Jana Kuss was born in East Berlin in 1975 and began playing the violin at the age of six. As a student Jana won many first prizes and scholarships from the German Republic and was given the use of a violin made by J.B. Vuillaume by the Mannheim Sinfonima Foundation
When she was 14 years old and still at school, she founded the Kuss Quartet together with Oliver Wille. For many years they were taught and accompanied in their progress by Eberhard Feltz, and after the fall of the Berlin Wall they met Walter Levin who invited them to masterclasses in Paris, Salzburg, Spain and the Netherlands.
In 2001, Jana and her colleagues were invited to study at the New England Conservatory in Boston, and were the first quartet in the now famous programme founded there by members of the Cleveland Quartet.
As leader of the Kuss-Quartet, Jana has won numerous prizes and competitions. These include the Deutscher Musikrat and the Premio Borciani in Reggio Emilia (Italy).
In 2002 and 2003 the Kuss-Quartet studied with the Alban Berg-Quartet at the Hochschule für Musik in Cologne where they completed their studies.
Jana Kuss studied the violin with Eberhard Feltz, Adelina Oprean, Thomas Brandis and Michelle Auclair. As a 16 year old she met György Kurtag for the first time, with whom she subsequently studied many of his works.
In her role as a member of the Kuss-Quartett she has been invited to teach chamber music at the Kronberg Academy, Indiana University, as well as Universities in Berlin, Hamburg and Japan.
She has performed with many musicians including Kim Kashkashian, Miklos Perenyi, Sharon Kam and Pierre-Laurent Aimard as well as sopranos Mojca Erdmann and Juliane Banse.
Jana Kuss is one of „100 Brains of Tomorrow“, an initiative of Germany – „Land of Ideas“
In 1977 Alexander Lonquich won the First Prize at the Casagrande Competition: since then he has given concerts in all the main musical centres of the world; he has collaborated with orchestra conductors such as Claudio Abbado, Ton Koopman, Emmanuel Krivine, Heinz Holliger, Sandor Vègh and many others. In the chamber music field, Alexander Lonquich collaborates with esteemed partners such as Nicolas Altstaedt, Vilde Frang, Joshua Bell, Isabelle Faust, Carolin Widmann and Jörg Widmann, to name a few.
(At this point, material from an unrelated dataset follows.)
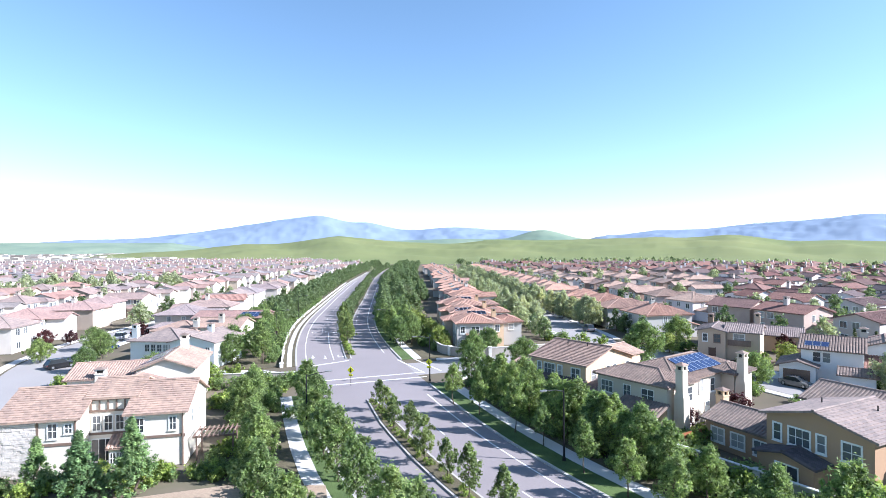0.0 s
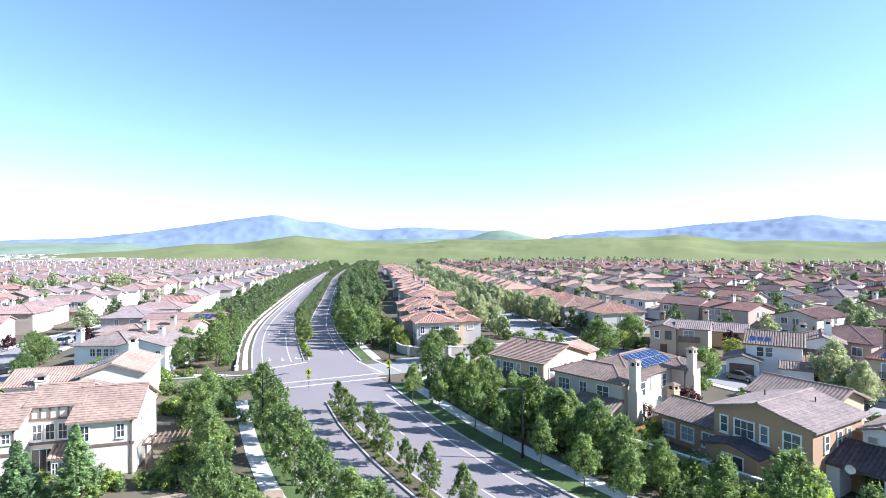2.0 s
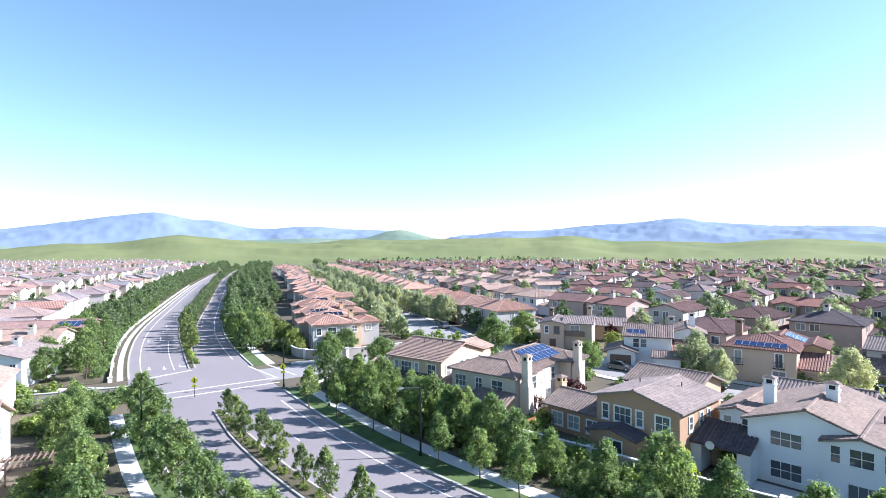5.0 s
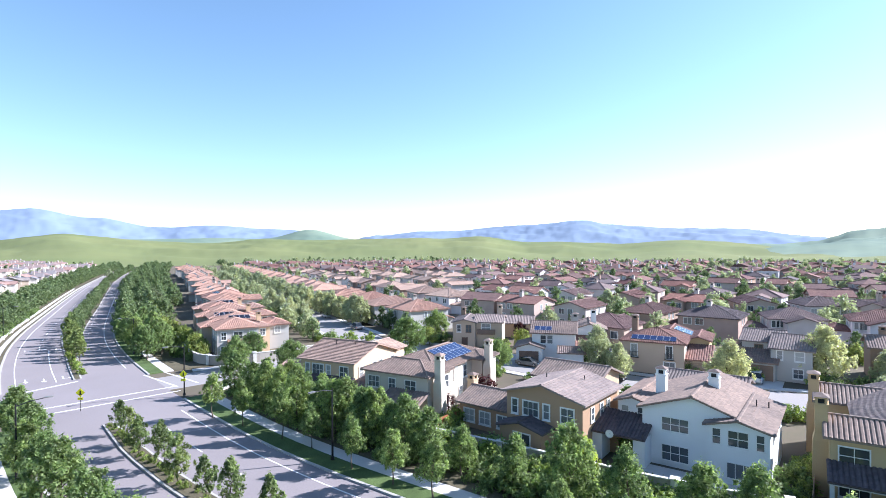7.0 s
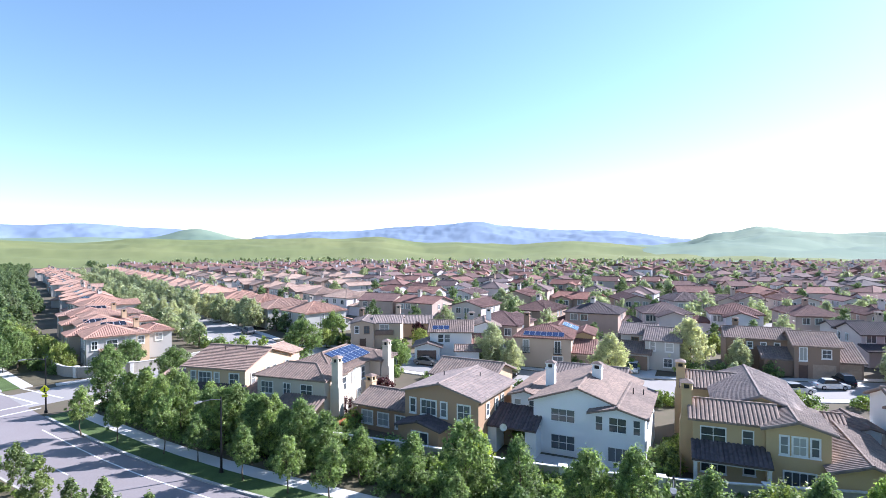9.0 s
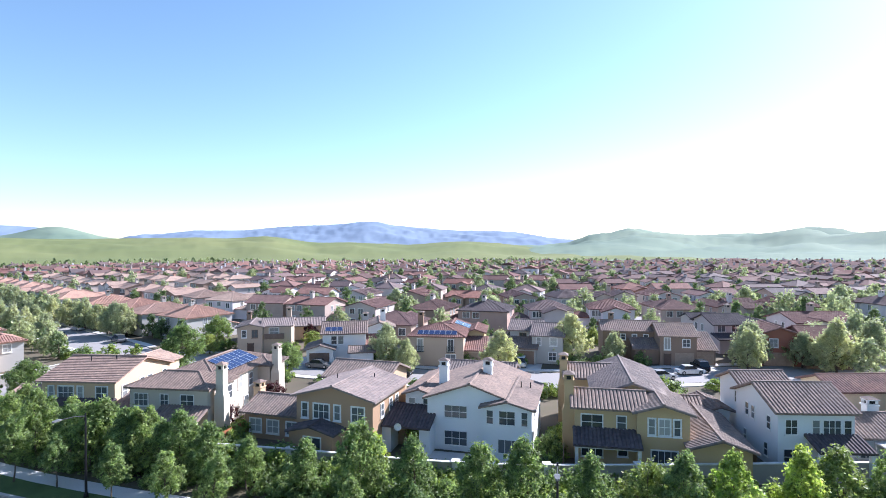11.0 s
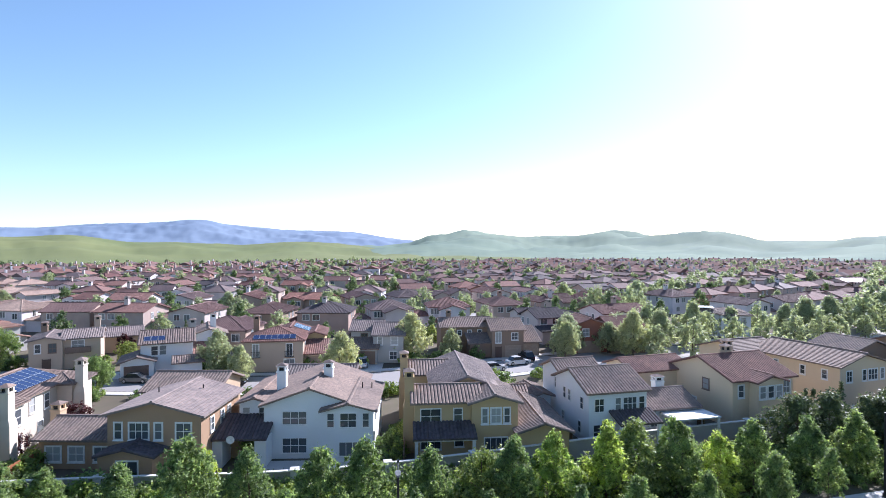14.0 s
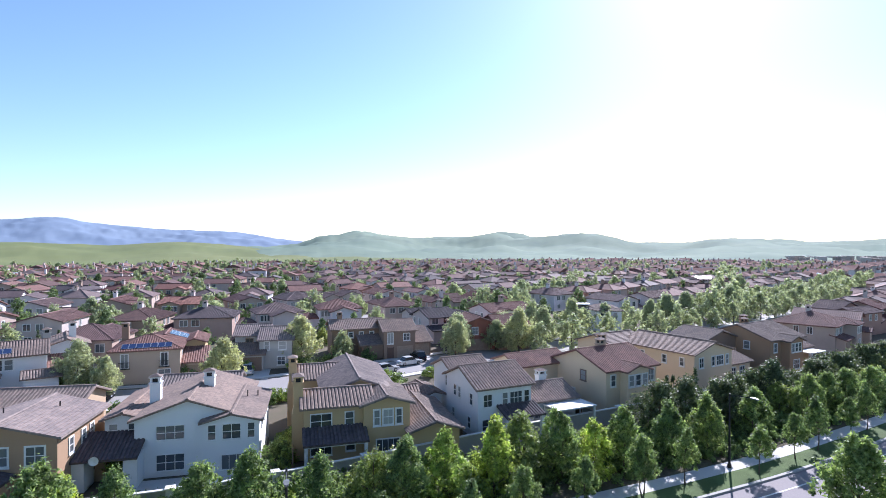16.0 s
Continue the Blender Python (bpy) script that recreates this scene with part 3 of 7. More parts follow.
AWAY = pose(0, -900, -60)
PROTO = {}


def proto(kind, count, make):
    PROTO[kind] = [make(k) for k in range(count)]
    for ob in PROTO[kind]:
        ob["spare"] = 1


def plant(kind, x, y, scale=1.0, z=0.12, label="", group="", vary=0.1):
    """A tree of a kind at a place, turned and stretched a little by chance. The first of a kind are the originals."""
    pool = PROTO[kind]
    src = pool[int(RNG.integers(len(pool)))]
    k = scale * RNG.uniform(1 - vary, 1 + vary)
    m = pose(x, y, z, 0, 0, RNG.uniform(0, 360))
    spare = [o for o in pool if "spare" in o]
    if spare:
        ob = spare[0]
        del ob["spare"]
        ob.matrix_basis = m
    else:
        ob = copy_thing(src, m)
        if "spare" in ob:
            del ob["spare"]
    ob.scale = (k, k, k * RNG.uniform(1 - 0.8 * vary, 1 + 0.8 * vary))
    if label or group:
        tagged(ob, label, group=group)
    return ob


proto("street", 6, lambda k: tree(AWAY, 6.0, 1.9, 1.5, LEAF_STREET, 150, 52, 0.115, bushy, "leafy green street tree with an upright oval crown", 10, 0.085, clump_r=0.19))
proto("verge", 4, lambda k: tree(AWAY, 5.4, 1.35, 1.9, LEAF_STREET, 100, 50, 0.105, bushy, "slender green street tree in the grass verge", 9, 0.07, clump_r=0.21))
proto("young", 4, lambda k: tree(AWAY, 5.6, 1.7, 0.6, LEAF_YOUNG, 140, 52, 0.115, bushy, "bright yellow-green upright tree beside the garden wall", 10, 0.085, clump_r=0.2))
proto("median", 4, lambda k: tree(AWAY, 4.2, 1.15, 1.2, LEAF_MEDIAN, 80, 48, 0.09, bushy, "small grey-green tree in the planted median", 8, 0.05, clump_r=0.2))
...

Alexander Lonquich has received numerous awards from Italian and international critics, such as the “Diapason d’Or” and the “Premio Abbiati” (as ‘best soloist’ in 2016).
In the role of conductor/soloist he collaborated with the Orchestra da Camera di Mantova, the Royal Philharmonic Orchestra, the Deutsche Kammerphilarmonie, the Mahler Chamber Orchestra, the Orchestre des Champs Elysées, the Filarmonica della scala, the Orchestra Sinfonica Nazionale RAI and the Accademia Nazionale di Santa Cecilia.
Alexander Lonquich is a regular guest of internationally renowned festivals including Schubertiade, Lockenhaus, Mozartwoche Salzburg in Austria, Beethovenfest Bonn and Ludwigsburger Schlossfestspielen in Germany. Among the most relevant engagements outside Italy we mention collaborations with the Stuttgarter Kammerorchester, the Münchener Kammerorchester, the Camerata Salzburg. Very active also in the recording field, his most recent publication (October 2018) is a double CD for the Alpha-Outhere label entitled “Schubert 1828” and containing the Sonatas D958, D959 and D960. Since 2014 Alexander Lonquich has been Principal Conductor of Orchestra del Teatro Olimpico in Vicenza. In 2013 he created, together with his wife Cristina Barbuti, ‘Kantoratelier’, a theatrical space where his favourite subjects – psychology, music and theatre – are studied and developed thanks to workshops, seminars and concerts.